Ja, dafür bin ich auch sehr dankbar.
Wenn ein Lied von dir im Radio kommt: Sender wechseln oder anhören?
Ich würde es hören, glaube ich. Wenn ich im Club bin, und es wird ein Lied von mir gespielt, ist mir das oft unangenehm, weil mich dann alle anstarren. Aber wenn das Radio läuft, bin ich entweder alleine oder nur umgeben von wenigen Leuten. Da ist es nicht so peinlich.
Wie lebt es sich als Berühmtheit?
Hin und wieder kann es nervig sein, wenn man erkannt wird. Aber ich will nicht meckern. Auch, weil es auf dieser Welt wahrscheinlich keinen einzigen Job gibt, der keine nervigen Schattenseiten hat.
Wie anstrengend ist so eine Tour eigentlich?
Ich glaube, es ist immer davon abhängig, was man für Musik macht und wie dich das ausfüllt. Was ich mache, ist eine krasse körperliche Betätigung. Wir machen zwei Stunden Leistungssport. Da braucht man ziemlich viel Kondition. Aber für mich kann es gar nicht anstrengend genug sein. Es gehört für mich dazu. Wenn ich will, dass die Leute bei meinen Shows hüpfen und tanzen, dann muss ich das auch selbst tun. Von nichts kommt nichts.
Bei mehreren Shows hintereinander stelle ich mir das anstrengend vor.
Natürlich ist das nicht ohne. Aber wenn man liebt, was man tut, ist es nicht anstrengend. Es gibt da diesen einen Spruch: Finde etwas, das dir Spaß macht, und du musst nie wieder arbeiten.
Und bei dir ist das so?
Ja, auf jeden Fall.
Wie entspannst du nach einem Konzert?
Mit meiner Band. Wir sitzen zusammen, trinken Whisky-Cola und reden über das Konzert. Wichtig ist, dass ich sitzen muss. Nach einem Konzert kann ich meist nicht mehr stehen. Nach einer halben Stunde oder so geht es dann wieder.
Worauf können sich die Rosenheimer freuen?

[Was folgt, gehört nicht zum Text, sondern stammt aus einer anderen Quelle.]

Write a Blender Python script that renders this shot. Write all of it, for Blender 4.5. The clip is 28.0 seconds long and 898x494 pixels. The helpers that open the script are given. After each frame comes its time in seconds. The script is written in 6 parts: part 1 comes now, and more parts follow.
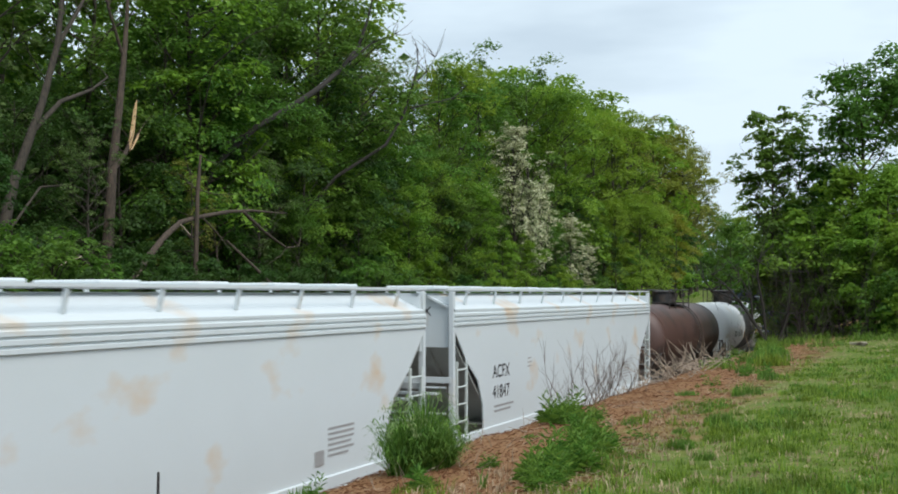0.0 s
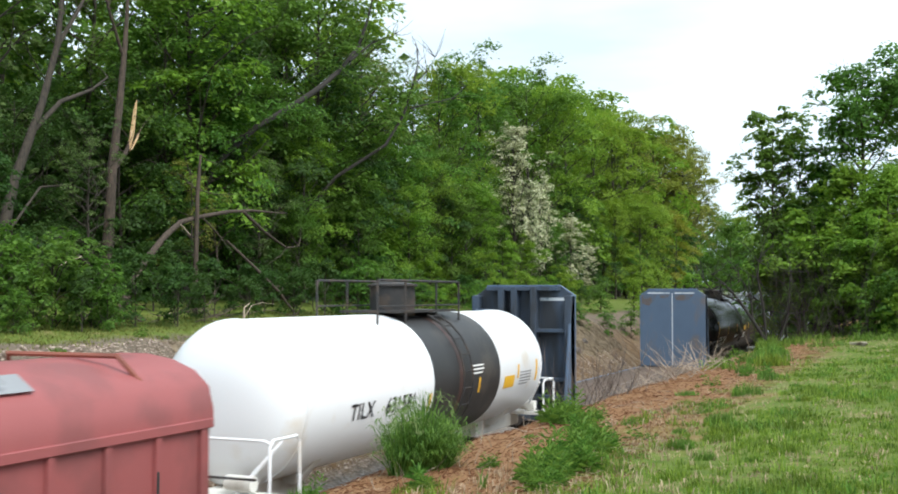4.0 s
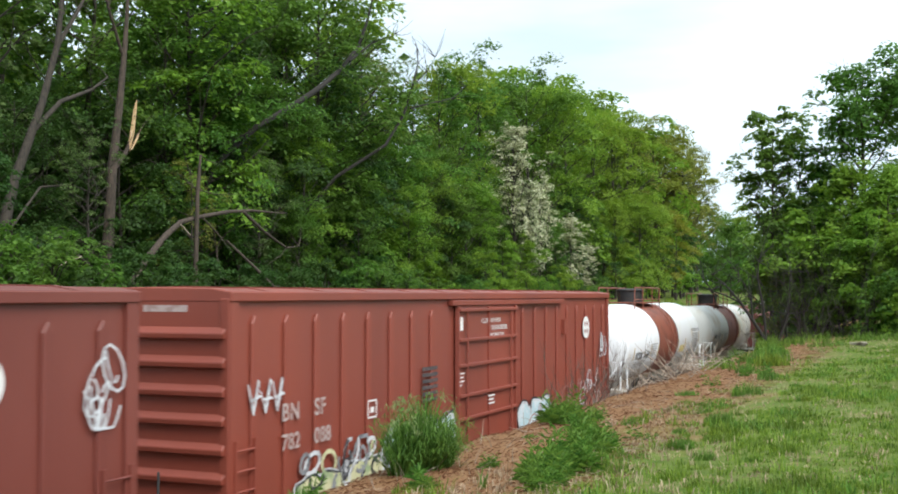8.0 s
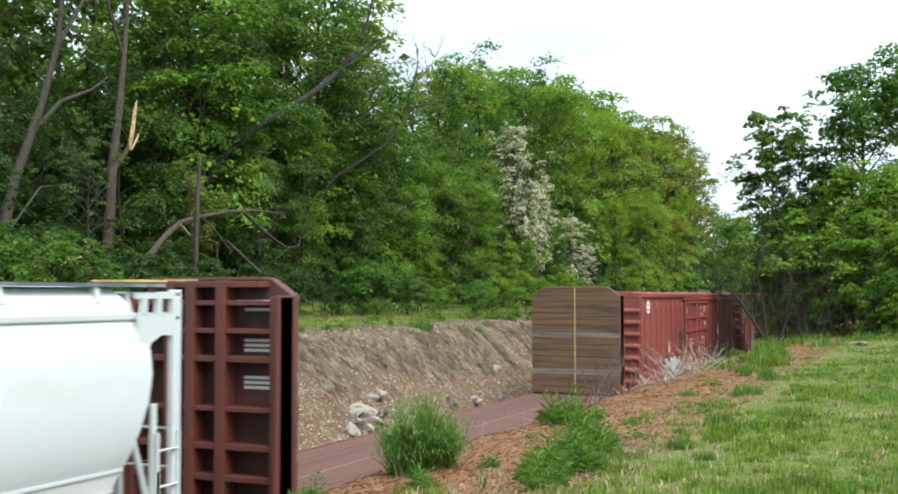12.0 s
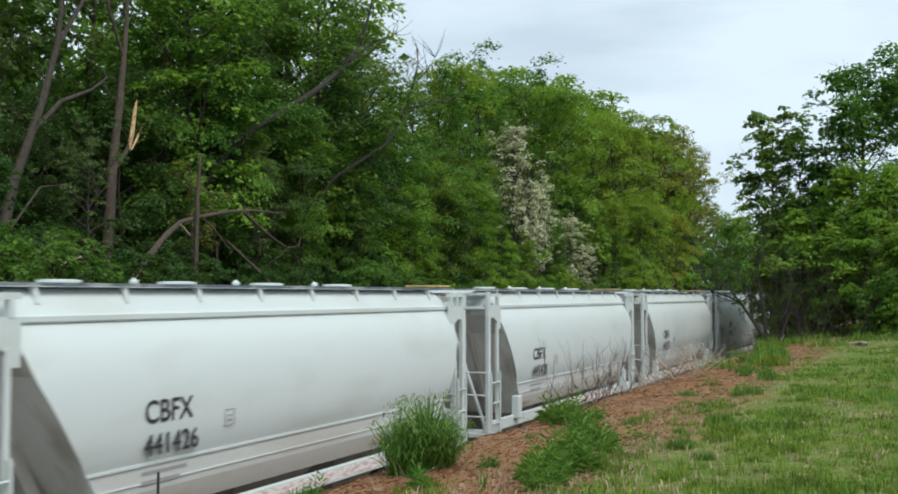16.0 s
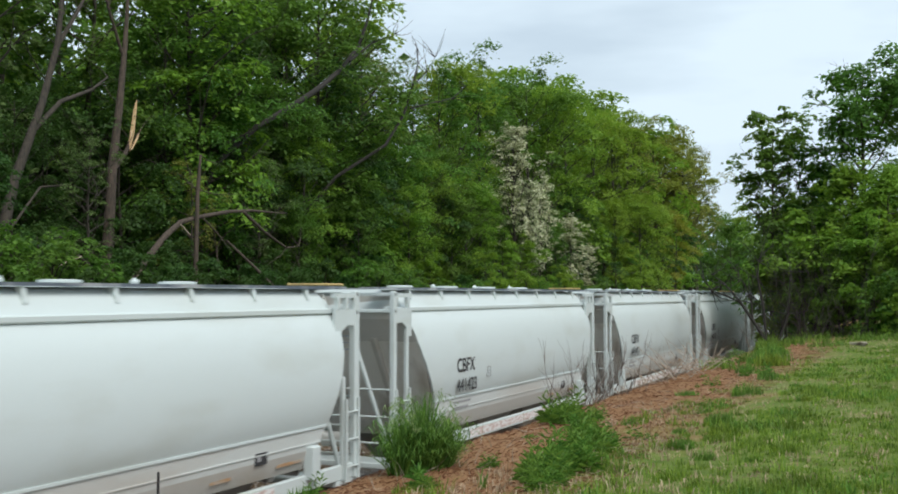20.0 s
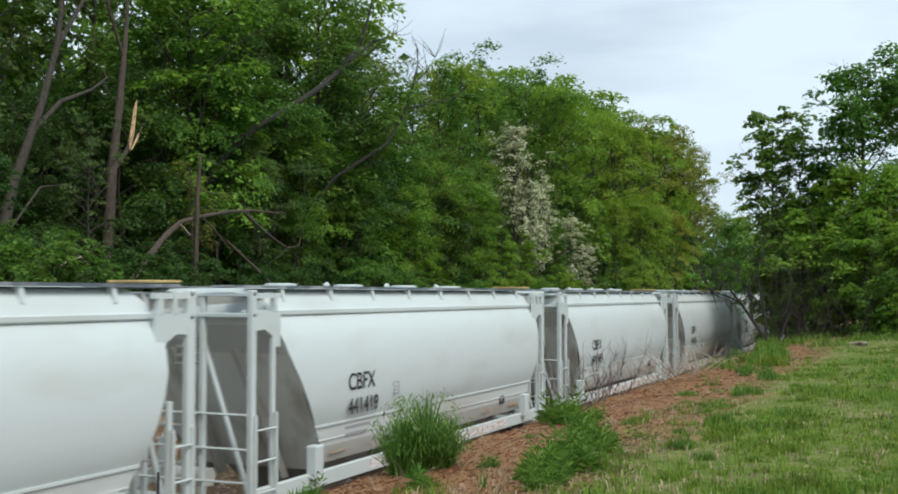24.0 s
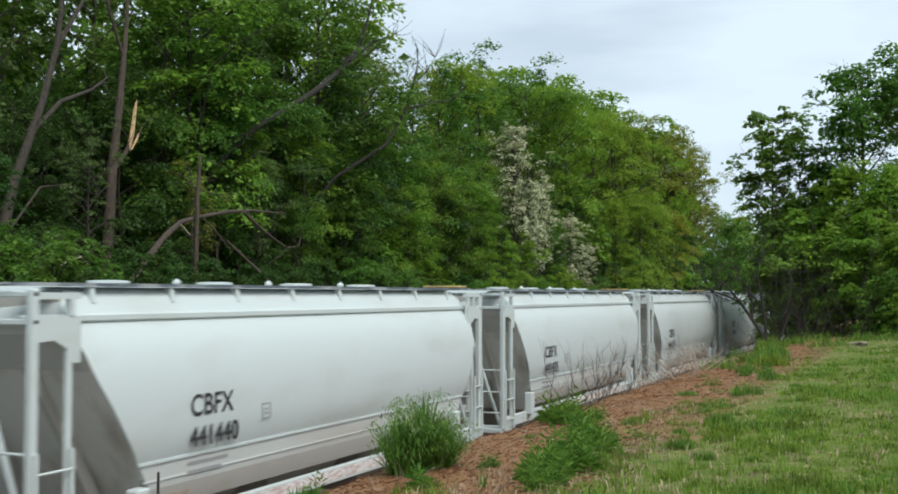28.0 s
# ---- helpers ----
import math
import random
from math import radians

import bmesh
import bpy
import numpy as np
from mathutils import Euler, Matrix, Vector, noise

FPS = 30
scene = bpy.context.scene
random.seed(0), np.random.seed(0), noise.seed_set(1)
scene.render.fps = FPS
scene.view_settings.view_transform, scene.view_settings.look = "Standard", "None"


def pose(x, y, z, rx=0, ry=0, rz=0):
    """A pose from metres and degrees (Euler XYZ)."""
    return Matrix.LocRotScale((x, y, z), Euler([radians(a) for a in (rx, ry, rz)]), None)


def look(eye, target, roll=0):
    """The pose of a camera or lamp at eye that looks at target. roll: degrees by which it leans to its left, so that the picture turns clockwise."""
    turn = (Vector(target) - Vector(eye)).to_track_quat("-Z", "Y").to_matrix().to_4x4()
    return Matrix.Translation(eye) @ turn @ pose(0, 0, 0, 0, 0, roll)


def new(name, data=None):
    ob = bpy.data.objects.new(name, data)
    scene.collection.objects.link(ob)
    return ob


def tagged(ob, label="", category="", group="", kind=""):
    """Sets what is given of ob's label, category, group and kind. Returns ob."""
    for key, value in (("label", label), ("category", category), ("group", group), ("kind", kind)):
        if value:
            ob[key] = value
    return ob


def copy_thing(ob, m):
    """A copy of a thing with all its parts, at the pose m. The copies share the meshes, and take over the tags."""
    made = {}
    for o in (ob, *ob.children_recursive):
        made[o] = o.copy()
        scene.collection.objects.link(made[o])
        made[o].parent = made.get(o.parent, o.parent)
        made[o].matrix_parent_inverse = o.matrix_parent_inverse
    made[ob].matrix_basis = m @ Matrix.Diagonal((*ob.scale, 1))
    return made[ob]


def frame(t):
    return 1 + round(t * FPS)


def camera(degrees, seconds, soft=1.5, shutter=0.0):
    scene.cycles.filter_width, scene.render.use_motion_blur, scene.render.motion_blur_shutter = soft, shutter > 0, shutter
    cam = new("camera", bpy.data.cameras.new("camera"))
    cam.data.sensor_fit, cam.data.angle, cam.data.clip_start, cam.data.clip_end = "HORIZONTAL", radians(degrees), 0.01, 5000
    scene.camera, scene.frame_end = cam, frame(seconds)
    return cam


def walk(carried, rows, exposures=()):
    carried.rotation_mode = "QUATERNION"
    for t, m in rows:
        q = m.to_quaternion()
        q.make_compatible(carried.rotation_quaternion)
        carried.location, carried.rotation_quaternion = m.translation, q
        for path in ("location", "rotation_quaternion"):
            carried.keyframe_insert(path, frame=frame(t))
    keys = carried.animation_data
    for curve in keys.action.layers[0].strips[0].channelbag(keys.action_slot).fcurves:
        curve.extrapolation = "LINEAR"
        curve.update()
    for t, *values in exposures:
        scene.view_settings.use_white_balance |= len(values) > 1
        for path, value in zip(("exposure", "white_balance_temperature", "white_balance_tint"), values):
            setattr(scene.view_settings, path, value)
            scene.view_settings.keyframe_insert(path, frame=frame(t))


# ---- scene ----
# ---------------------------------------------------------------- camera
LENS = 44.16
EYE = (10.812, 0.0, 4.433)
YAW, TILT = 0.4064, 0.0431
AIM = (EYE[0] - math.sin(YAW) * math.cos(TILT), EYE[1] + math.cos(YAW) * math.cos(TILT), EYE[2] + math.sin(TILT))
cam = camera(LENS, 28.0, soft=1.85, shutter=0.14)
EXPOSURES = [(0, -0.08), (1.0, -0.1), (1.6, 0.3), (2.2, 0.65), (3.2, 0.65), (4.4, 0.2), (5.5, -0.05), (6.2, -0.08), (6.9, -0.2), (7.4, 0.06), (8.0, 0.35), (8.8, 0.6), (9.6, 0.7), (11.5, 0.7),
             (12.0, 0.55), (12.5, 0.4), (13.4, 0.05), (14.5, -0.1), (28.0, -0.1)]
walk(cam, [(0, look(EYE, AIM)), (28.0, look(EYE, AIM))], EXPOSURES)

# ---------------------------------------------------------------- sky and sun
SUN_ELEVATION, SUN_AZIMUTH = radians(52), radians(118)   # azimuth clockwise from +y
world = bpy.data.worlds.new("sky")
scene.world = world
world.use_nodes = True
wn, wl = world.node_tree.nodes, world.node_tree.links
wn.clear()
w_out = wn.new("ShaderNodeOutputWorld")
w_bg = wn.new("ShaderNodeBackground")
w_sky = wn.new("ShaderNodeTexSky")
w_sky.sky_type, w_sky.sun_disc = "NISHITA", False
w_sky.sun_elevation, w_sky.sun_rotation = SUN_ELEVATION, SUN_AZIMUTH
w_sky.air_density, w_sky.dust_density = 1.0, 2.0
w_tc = wn.new("ShaderNodeTexCoord")
w_map = wn.new("ShaderNodeMapping")
w_map.inputs["Scale"].default_value = (1.0, 1.0, 4.2)
w_noise = wn.new("ShaderNodeTexNoise")
w_noise.inputs["Scale"].default_value, w_noise.inputs["Detail"].default_value, w_noise.inputs["Roughness"].default_value = 2.2, 5, 0.5
w_ramp = wn.new("ShaderNodeValToRGB")
w_ramp.color_ramp.elements[0].position, w_ramp.color_ramp.elements[1].position = 0.40, 0.58
w_ramp.color_ramp.elements[0].color = (0.68, 0.68, 0.68, 1)
w_mix = wn.new("ShaderNodeMix")
w_mix.data_type = "RGBA"
w_mix.inputs[7].default_value = (8.4, 10.0, 11.2, 1)      # lit cloud
wl.new(w_tc.outputs["Generated"], w_map.inputs["Vector"])
wl.new(w_map.outputs["Vector"], w_noise.inputs["Vector"])
wl.new(w_noise.outputs["Fac"], w_ramp.inputs["Fac"])
wl.new(w_ramp.outputs["Color"], w_mix.inputs[0])
wl.new(w_sky.outputs["Color"], w_mix.inputs[6])
wl.new(w_mix.outputs[2], w_bg.inputs["Color"])
wl.new(w_bg.outputs["Background"], w_out.inputs["Surface"])
w_bg.inputs["Strength"].default_value = 0.1
sun = new("sun", bpy.data.lights.new("sun", "SUN"))
sun.data.energy, sun.data.angle, sun.data.color = 2.9, radians(35), (1.0, 0.98, 0.95)
sun.matrix_world = look((math.sin(SUN_AZIMUTH) * math.cos(SUN_ELEVATION) * 100, math.cos(SUN_AZIMUTH) * math.cos(SUN_ELEVATION) * 100,
                         math.sin(SUN_ELEVATION) * 100), (0, 0, 0))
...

Auf die krasseste Show, die sie je gesehen haben. Ich habe eine wirklich sehr, sehr gute Band. Es kommt immer ein bisschen aufs Publikum an, aber in der Regel gibt es spätestens beim sechsten Lied niemanden mehr, der nicht tanzt. Im Anschluss gehen alle glücklich und selig grinsend nach Hause. Haben Muskelkater und sind für den nächsten Monat heiser. Aber gleichzeitig haben sie auch ganz viel Kraft getankt. Von einem „Disko No. 1“-Konzert kann man noch viele Wochen zehren.